Gleanings - AF Weekly news summary
6th December 2023

Here’s what caught our eyes and ears in the agri news from UK and further afield in the last week.

 

COP (28) a load of this

For the first time, countries at COP 28 have pledged to integrate food and agriculture into their climate change plans. The COP 28 UAE Declaration on Sustainable Agriculture, Resilient Food Systems and Climate Action is the first resolution at any COP to draw links between climate change and the food we eat.
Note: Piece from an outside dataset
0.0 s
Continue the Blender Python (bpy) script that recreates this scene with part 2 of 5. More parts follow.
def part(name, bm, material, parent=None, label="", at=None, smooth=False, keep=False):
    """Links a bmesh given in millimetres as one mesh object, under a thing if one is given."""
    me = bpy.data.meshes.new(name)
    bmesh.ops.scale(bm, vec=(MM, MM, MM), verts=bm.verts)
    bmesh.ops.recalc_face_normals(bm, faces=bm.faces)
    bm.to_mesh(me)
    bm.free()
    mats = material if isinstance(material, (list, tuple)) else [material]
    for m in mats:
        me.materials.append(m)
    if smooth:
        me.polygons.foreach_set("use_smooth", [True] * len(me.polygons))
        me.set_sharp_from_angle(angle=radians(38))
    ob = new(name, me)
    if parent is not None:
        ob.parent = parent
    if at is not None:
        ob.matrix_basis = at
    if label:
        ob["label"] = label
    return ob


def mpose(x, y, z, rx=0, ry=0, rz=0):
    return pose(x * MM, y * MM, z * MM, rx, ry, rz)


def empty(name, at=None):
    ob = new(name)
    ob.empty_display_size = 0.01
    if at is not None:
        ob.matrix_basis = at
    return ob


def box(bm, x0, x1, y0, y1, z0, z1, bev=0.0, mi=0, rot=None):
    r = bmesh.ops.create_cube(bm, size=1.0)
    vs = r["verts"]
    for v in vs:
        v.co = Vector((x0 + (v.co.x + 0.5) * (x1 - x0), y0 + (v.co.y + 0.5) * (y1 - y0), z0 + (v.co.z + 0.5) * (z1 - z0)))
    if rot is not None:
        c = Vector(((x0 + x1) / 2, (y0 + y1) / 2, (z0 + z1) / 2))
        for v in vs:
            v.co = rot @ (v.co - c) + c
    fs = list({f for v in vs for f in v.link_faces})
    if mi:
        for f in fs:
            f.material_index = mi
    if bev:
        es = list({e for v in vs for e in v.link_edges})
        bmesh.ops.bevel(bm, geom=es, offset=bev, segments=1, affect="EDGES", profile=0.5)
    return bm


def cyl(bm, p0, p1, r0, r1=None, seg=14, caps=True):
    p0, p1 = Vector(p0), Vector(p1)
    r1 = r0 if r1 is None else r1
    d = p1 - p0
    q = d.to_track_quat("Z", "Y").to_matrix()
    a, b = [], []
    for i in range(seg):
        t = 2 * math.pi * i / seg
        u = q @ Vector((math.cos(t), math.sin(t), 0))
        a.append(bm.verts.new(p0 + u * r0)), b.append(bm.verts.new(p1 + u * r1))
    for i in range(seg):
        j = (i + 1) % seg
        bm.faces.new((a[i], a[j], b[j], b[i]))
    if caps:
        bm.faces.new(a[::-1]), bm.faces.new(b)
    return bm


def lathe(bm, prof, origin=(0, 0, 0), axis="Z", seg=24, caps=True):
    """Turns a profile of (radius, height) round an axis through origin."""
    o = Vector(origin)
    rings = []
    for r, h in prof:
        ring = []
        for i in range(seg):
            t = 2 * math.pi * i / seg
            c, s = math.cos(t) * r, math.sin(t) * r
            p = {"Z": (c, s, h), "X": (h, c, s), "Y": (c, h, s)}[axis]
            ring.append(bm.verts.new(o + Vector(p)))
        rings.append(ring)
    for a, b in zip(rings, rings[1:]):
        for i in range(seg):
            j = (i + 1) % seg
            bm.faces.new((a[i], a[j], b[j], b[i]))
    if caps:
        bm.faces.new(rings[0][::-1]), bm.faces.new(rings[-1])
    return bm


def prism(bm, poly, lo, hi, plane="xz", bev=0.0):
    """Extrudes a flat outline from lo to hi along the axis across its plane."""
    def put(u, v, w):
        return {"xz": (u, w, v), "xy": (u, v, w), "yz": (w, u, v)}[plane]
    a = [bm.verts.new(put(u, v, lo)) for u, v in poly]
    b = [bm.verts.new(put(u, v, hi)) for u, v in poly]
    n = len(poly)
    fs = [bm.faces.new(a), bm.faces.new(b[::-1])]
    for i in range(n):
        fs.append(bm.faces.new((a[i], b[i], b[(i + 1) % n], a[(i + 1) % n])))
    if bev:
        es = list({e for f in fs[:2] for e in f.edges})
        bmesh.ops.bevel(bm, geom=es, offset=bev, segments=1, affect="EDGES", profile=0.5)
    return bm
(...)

134 countries, including the UK, signed the pledge which covers 70% of the global population. The pledge is backed by $200 million joint funding from the Bill & Melinda Gates Foundation and the UAE to focus on “agricultural research, scaling agricultural innovations, and funding technical assistance to implement the declaration.”

 

Ukrainian wheat causes Moldovan bottleneck

In a fascinating article, Euronews.com reports that Moldovan farmers are struggling to export their grain and sunflower crops. The problem is the huge bottleneck of trucks at the southern Giurgiulesti border crossing. Due to the ongoing war in Ukraine, this has become a chokepoint for food exports in the Black Sea region. Ukrainian trucks often queue for up to a week waiting for a slot to enter Romania, and once there the grain is taken to the port of Constanta where it enters the world market.
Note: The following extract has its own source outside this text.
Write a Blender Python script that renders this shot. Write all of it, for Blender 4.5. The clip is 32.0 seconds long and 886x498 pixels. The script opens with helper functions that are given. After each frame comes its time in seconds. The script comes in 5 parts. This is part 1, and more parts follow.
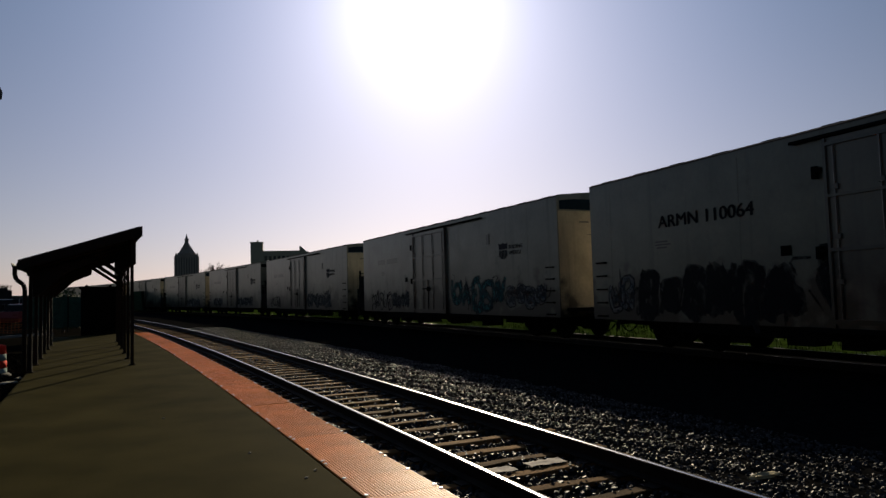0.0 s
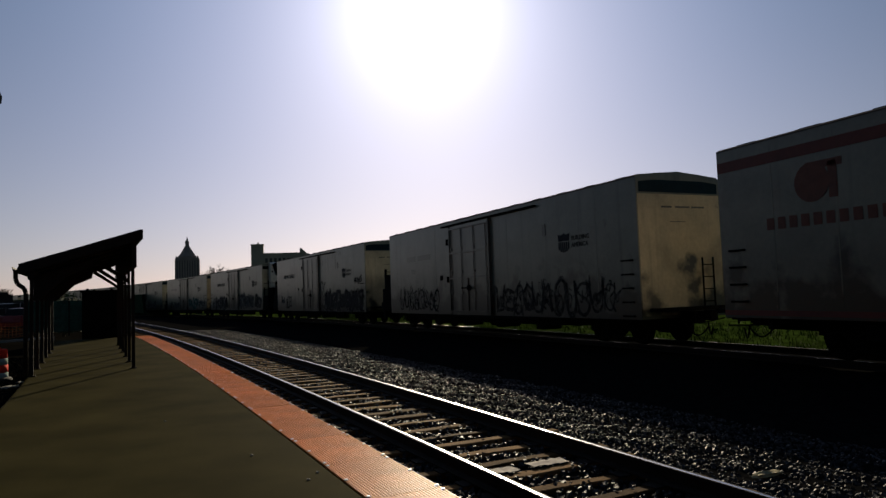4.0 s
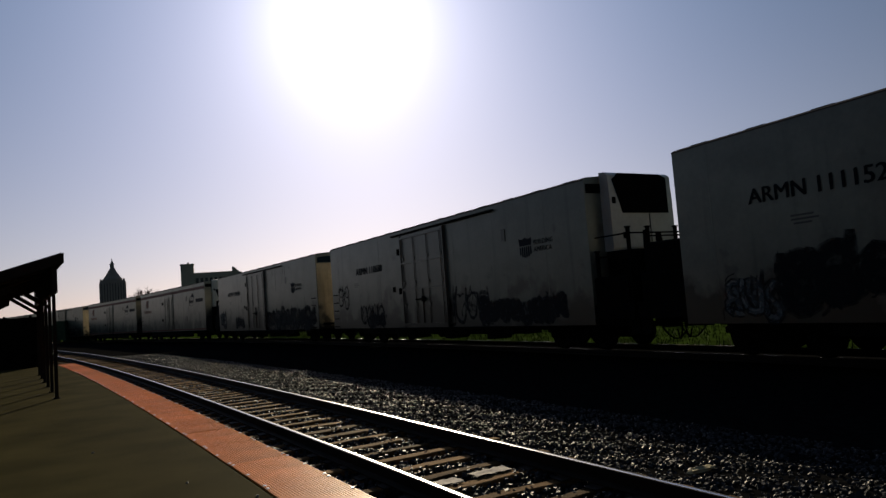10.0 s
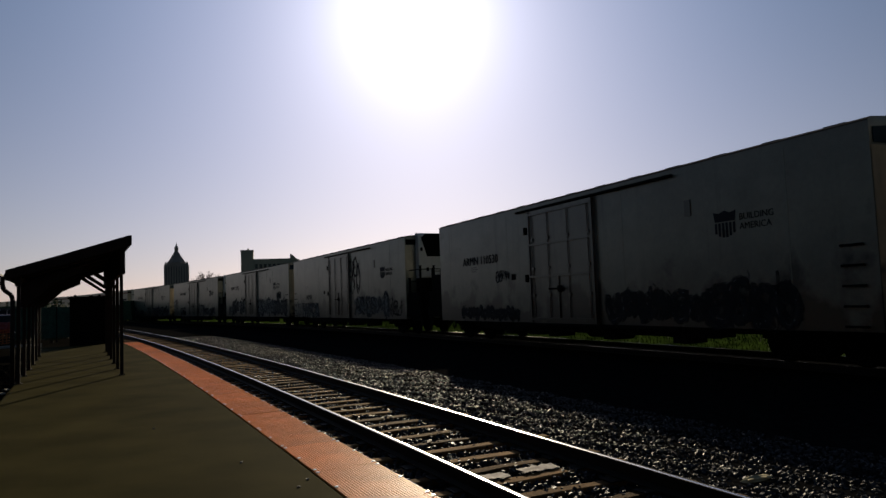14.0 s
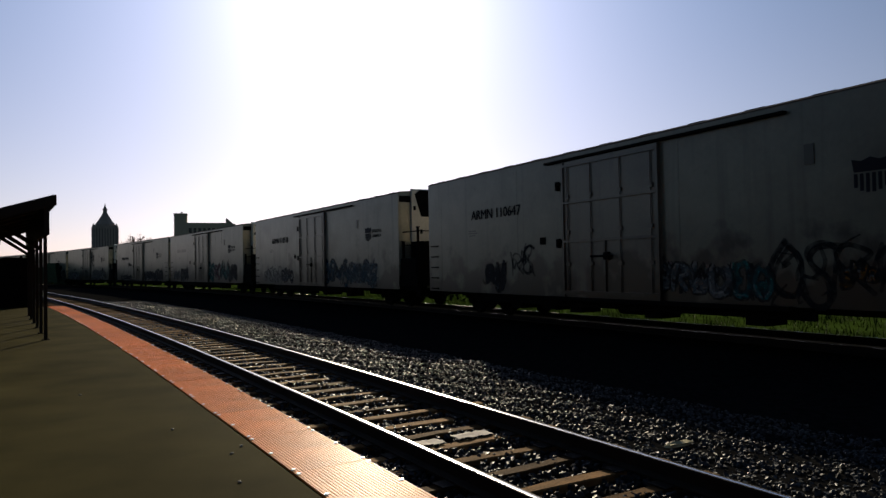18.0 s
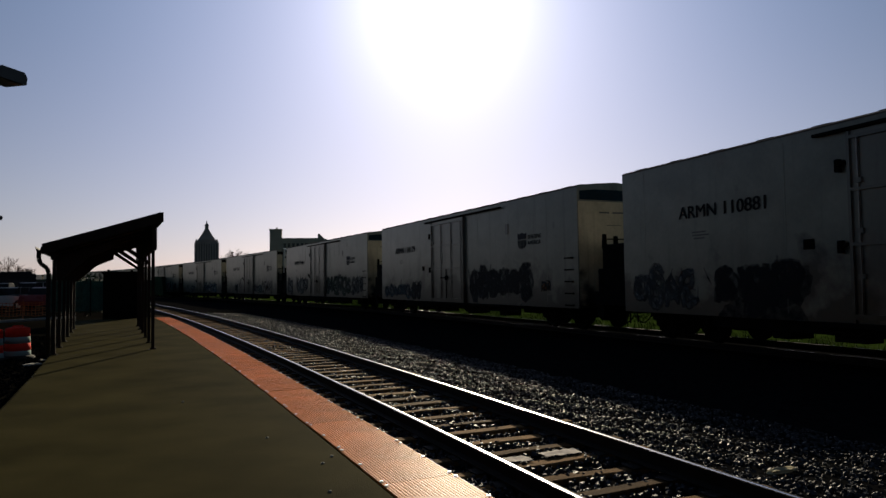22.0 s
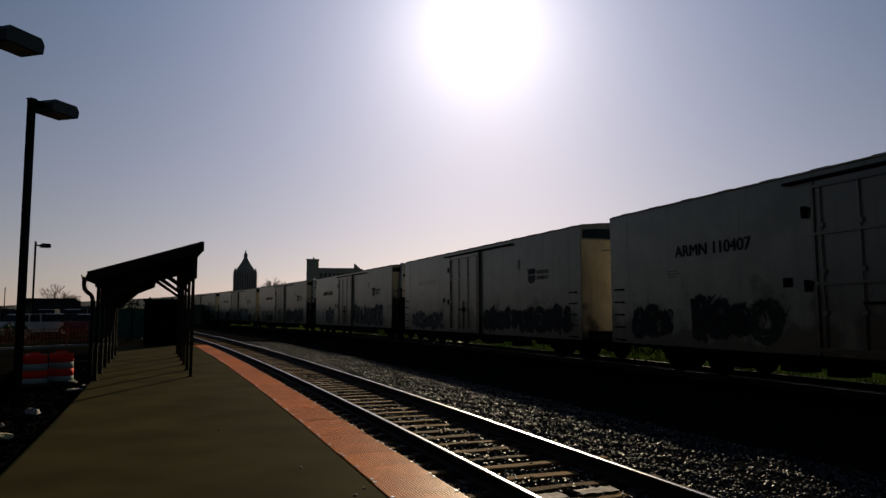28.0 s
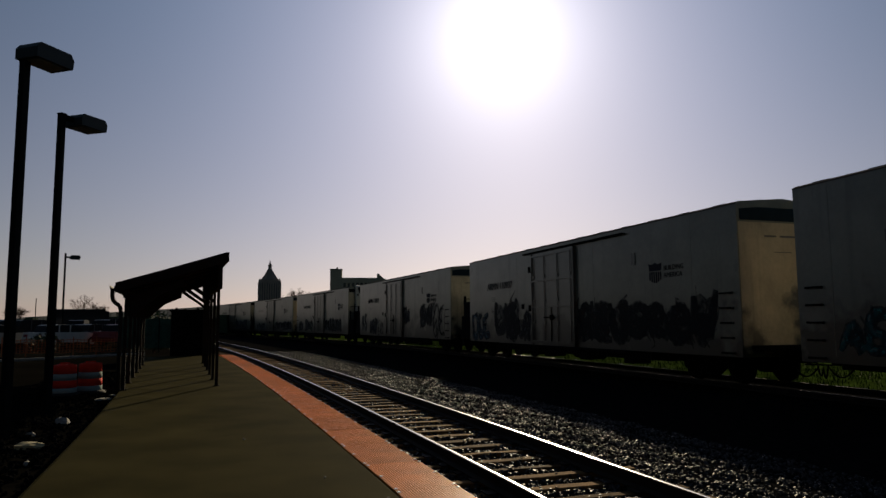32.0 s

This is not only inconvenient for the Ukrainians, but is having a significant impact on Moldova, which is still a primarily agrarian economy, and relies on the export of sunflower seeds and grain. The Moldovan exporters cannot compete with cheap Ukrainian grain and as a result since 2022 the number of countries Moldova exports to has dropped from 25 to 14.

The Moldovan Government is trying different methods to resolve the problem. But so far the Ukrainian trucks keep coming, 1307 crossing at Giurgiulesti in October alone.

 

Channel four has a beef with beef

On Friday Channel 4 aired their show The Big British Beef Battle. It was fronted by the familiar face of former Paralympic athlete Ade Adepitan, who will be known to many as a staple of daytime and early evening TV. The show has enflamed the passions not only of farmers, (there is a lively debate going on over on X) but also in some unlikely quarters. Lucy Mangan reviewed the programme for The Guardian, and said “this utterly shoddy climate documentary is an insult.”

The problem is that the show was very superficial. Whilst it is hard to argue that agriculture needs to tackle it’s emissions, the programme made no distinction between intensive beef rearing and extensive upland grazing. It basically declared that we all need to stop eating beef now, which is surely the worst kind of ill-considered dog whistle journalism?

It didn’t help that the presenter, whilst manfully defending himself on social media, is not a subject matter expert, and admits to being clueless on the issues before recording the show. He is therefore left to defend the programme single-handedly with the only soundbites he has been spoon fed, whilst the agenda driven Producer and Channel 4 Execs hang him out to dry. It does little credit to our community that in this discourse some have regrettably resorted to ableist and racist comments, which we can all agree have no place whatsoever in agriculture or in society.

 

Good news for Yorkshire GPS theft victims

We report often here and in AF Weekly on the rise in rural crime, specifically theft, and the importance of good on farm security. And now we can report on the value of good rural policing as  48 stolen GPS units and screens were recovered by Humberside Police, and two thieves were arrested and have recently been jailed.

The perps were sentenced in November at Hull Crown Court and jailed for four and three years respectively – sentences to fit the crime too. 

Police were alerted after officers located a car that had been identified as being involved in multiple high value thefts in September. Farmers Guide reported “Inside the car, a substantial amount of large farming GPS devices were found, several of which had been reported as stolen. They were wrapped in tinfoil to prevent the signal of the devices being detected.”

A great result by the police, and a great result for the farmers who will now be able to reclaim their valuable equipment.